Homework Help: Laplace Inverse of a solution

1. May 4, 2012

gethelpelectr

1. The problem statement, all variables and given/known data

laplace inverse of (40/(s^2+4s+5)^2)?
2. Relevant equations

I completed the square in the denominator to get 40/((s+2)^2+1)^2
I know that I will get cosines and sines from the shape of it in the laplace inverse; however I'm stuck.

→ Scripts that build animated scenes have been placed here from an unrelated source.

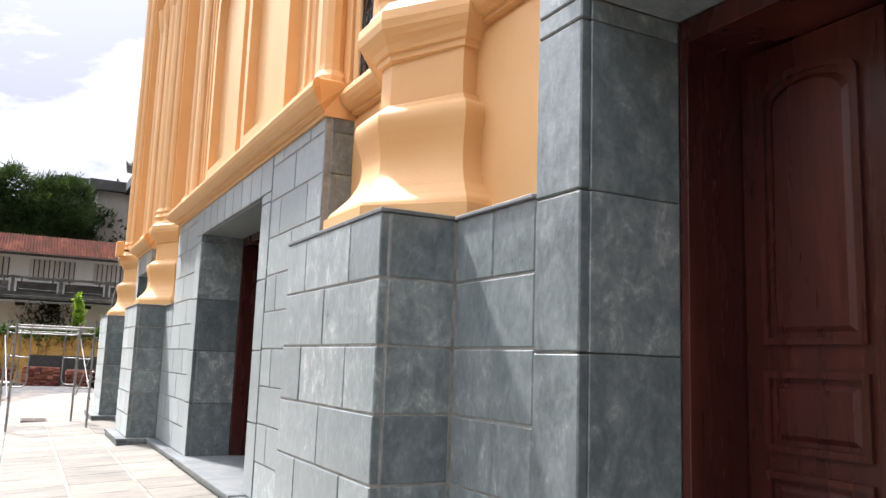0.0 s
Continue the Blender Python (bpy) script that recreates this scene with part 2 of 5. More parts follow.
M_BRICK = material("red_brick", [(0.2, (0.075, 0.022, 0.016)), (0.45, (0.19, 0.056, 0.036)), (0.65, (0.29, 0.1, 0.065)), (0.85, (0.42, 0.2, 0.14))], 5, 0.9, 0.3, 50, per_object=0.7)
M_SAND = material("sand_heap", tones((0.42, 0.32, 0.19), 0.2), 3, 0.95, 0.5, 60)
M_GRAVEL = material("blue_gravel", tones((0.06, 0.064, 0.07), 0.6), 14, 0.9, 0.8, 50, bump_dist=0.04)
M_EARTH = material("bank_earth", [(0.25, (0.08, 0.055, 0.038)), (0.5, (0.2, 0.135, 0.095)), (0.75, (0.36, 0.26, 0.2))], 3, 0.95, 0.6, 30, bump_dist=0.04)
M_BARK = material("bark", tones((0.14, 0.105, 0.075), 0.5), 9, 0.9, 0.6, 50, stretch=(1, 1, 0.3))
M_PINK = material("pinkish_render", [(0.25, (0.13, 0.095, 0.08)), (0.5, (0.24, 0.18, 0.155)), (0.75, (0.32, 0.25, 0.22))], 0.5, 0.9, 0.15, 8, stretch=(1, 1, 0.3))
M_GREYB = material("grey_concrete_roof", tones((0.09, 0.09, 0.088), 0.5), 0.7, 0.9, 0.2, 10)
M_GABLE = material("stained_gable", [(0.22, (0.16, 0.15, 0.13)), (0.5, (0.42, 0.4, 0.36)), (0.75, (0.52, 0.5, 0.46))], 0.5, 0.9, 0.15, 8, stretch=(1, 1, 0.3))
M_WOOD = material("grey_old_wood", tones((0.07, 0.055, 0.045), 0.5), 6, 0.85, 0.3, 50, stretch=(1, 1, 0.2))
M_BLUEGREY = material("cement_grey", tones((0.3, 0.3, 0.295), 0.3), 6, 0.85, 0.3, 50)
M_PURPLE = material("mauve_cloth", tones((0.12, 0.1, 0.13), 0.4), 9, 0.9, 0.3, 60)


def leaf_material(name, dark, mid, light):
    m = material(name, [(0.2, dark), (0.5, mid), (0.8, light)], 1.5, 0.7, 0, 30, island=0.5, spec=0.18)
    b = m.node_tree.nodes["Principled BSDF"]
    t = m.node_tree
    colour = b.inputs["Base Color"].links[0].from_socket
    glow = t.nodes.new("ShaderNodeMixRGB")
    glow.blend_type, glow.inputs[0].default_value, glow.inputs[2].default_value = "MULTIPLY", 1.0, (1.25, 1.2, 0.6, 1)
    t.links.new(colour, glow.inputs[1])
    back = t.nodes.new("ShaderNodeBsdfTranslucent")
    t.links.new(glow.outputs[0], back.inputs["Color"])
    both = t.nodes.new("ShaderNodeMixShader")
    both.inputs[0].default_value = 0.28
    t.links.new(b.outputs[0], both.inputs[1])
    t.links.new(back.outputs[0], both.inputs[2])
    t.links.new(both.outputs[0], t.nodes["Material Output"].inputs["Surface"])
    return m


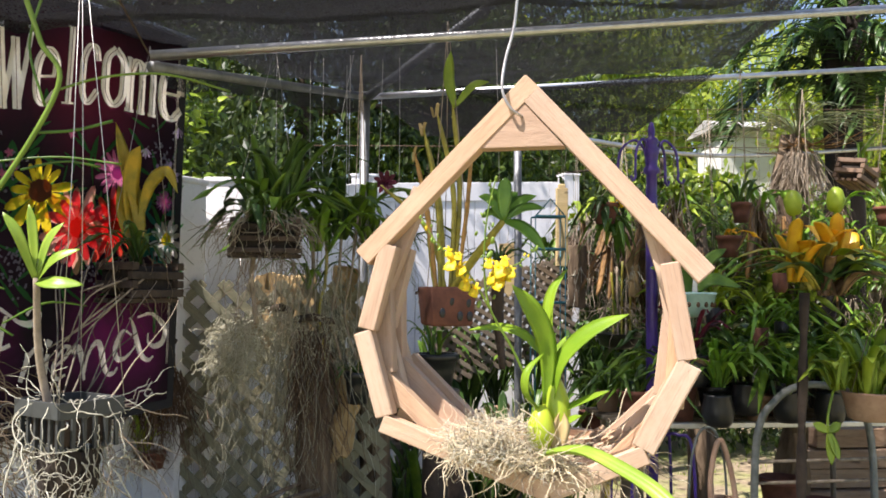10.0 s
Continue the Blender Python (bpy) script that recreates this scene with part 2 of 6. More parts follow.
M_CANE = leafy("yellowed_cane", (0.50, 0.42, 0.06), (0.20, 0.19, 0.035), 0.1, 0.45, 25)
M_DRYCANE = plain("dry_cane", (0.52, 0.30, 0.08), (0.26, 0.14, 0.05), 25, 0.8, 0, 0.5, 90)
M_BROM = leafy("orange_bromeliad_leaf", (0.88, 0.66, 0.04), (0.62, 0.34, 0.02), 0.4, 0.38, 10)
M_AUTUMN = leafy("yellowing_leaf", (0.62, 0.42, 0.03), (0.30, 0.26, 0.03), 0.3, 0.4, 22)
M_GREYLEAF = leafy("silver_leaf", (0.26, 0.30, 0.19), (0.13, 0.16, 0.09), 0.2, 0.6)
# far foliage in three tones: shade and sunlight are put into the leaf colour
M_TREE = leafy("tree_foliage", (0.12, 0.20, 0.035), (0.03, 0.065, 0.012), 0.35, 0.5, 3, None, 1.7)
M_TREESHADE = leafy("shade_tone_foliage", (0.07, 0.12, 0.025), (0.018, 0.036, 0.008), 0.3, 0.5, 3, None, 1.7)
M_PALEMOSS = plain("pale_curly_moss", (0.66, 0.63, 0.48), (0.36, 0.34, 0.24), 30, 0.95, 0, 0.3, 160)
M_TREESUN = leafy("sunlit_tone_foliage", (0.36, 0.46, 0.10), (0.18, 0.28, 0.05), 0.45, 0.5, 3, None, 1.6)
M_MAROON = leafy("maroon_flower", (0.20, 0.02, 0.06), (0.09, 0.01, 0.03), 0.2, 0.5)


# ---- shape helpers ----
BASE = {}


def thing(name, base, label, category, group="", turn=0.0):
    """An empty at the base of a thing; its parts hang under it."""
    ob = new(name)
    ob.empty_display_size = 0.05
    m = Matrix.Translation(base) @ Matrix.Rotation(radians(turn), 4, "Z")
    ob.matrix_world = m
    BASE[ob.name] = m.inverted()
    return tagged(ob, label, category, group)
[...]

3. The attempt at a solution

2. May 4, 2012

dikmikkel

I get the follwing result:
$20e^{-2t}(\sin(t)-t\cos(t))$
But couldn't find any formula, so i did it with Maple 15

3. May 4, 2012

Ray Vickson

It will be a lot easier if you first factor the expression p = s^2 + 4s + 5, then convert your expression 1/p^2 to partial fractions.

RGV

4. May 4, 2012

gethelpelectr

dikmikkel This answer is correct; however I don't know how to get there.
Ray Vickson, we are not used to getting complex numbers.

5. May 4, 2012

Ray Vickson

You should get used to it; they are part of a standard toolkit and are used routinely in Physics, Engineering and Applied Math. However, if you don't want to use complex quantities you can use the convolution theorem instead: first get the inverse Laplace transform of 1/(s^2 + 4s + 5), then find that of 1/(s^2 + 4s + 5)^2 by convolution.